Support design is equally important. First-line support should usually remain with the agency if it owns the client relationship, while second-line and product-level escalation sit with the ERP provider. This protects client continuity and gives the agency a recurring service role. It also prevents the software vendor from becoming the default relationship owner after go-live.
For enterprise accounts, agencies should also define governance for release management, security reviews, audit support, and business continuity. Finance systems are operationally sensitive. A partner ecosystem that cannot support controlled change management will struggle to win larger clients.

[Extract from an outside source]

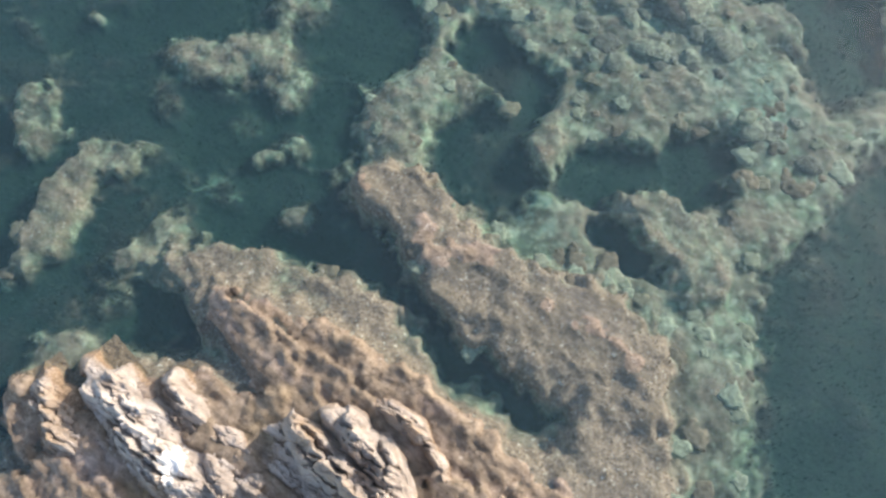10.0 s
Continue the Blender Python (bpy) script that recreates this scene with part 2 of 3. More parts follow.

Executive recommendations for agencies, resellers, and SaaS leaders
Agencies should choose finance ERP partnerships that align with their delivery ambition, not just their sales ambition. If the goal is advisory-led expansion, a reseller or white-label model may be sufficient. If the goal is product-led platform growth, OEM or embedded ERP deserves serious evaluation. In both cases, recurring revenue design should be built into the model from the beginning rather than added after implementation.
ERP vendors should evaluate partners based on operational fit, vertical access, and customer success capability, not only lead volume. The best partners are those that can package repeatable outcomes, maintain support discipline, and expand accounts over time. SaaS leaders considering embedded finance ERP should prioritize API maturity, data model compatibility, and support ownership before commercial launch.
For enterprise partnership leaders, the strategic question is simple: can the ecosystem deliver finance transformation at scale without degrading quality? If the answer is yes, finance ERP agency partnerships become more than a channel tactic. They become a durable operating model for growth, retention, and recurring revenue expansion.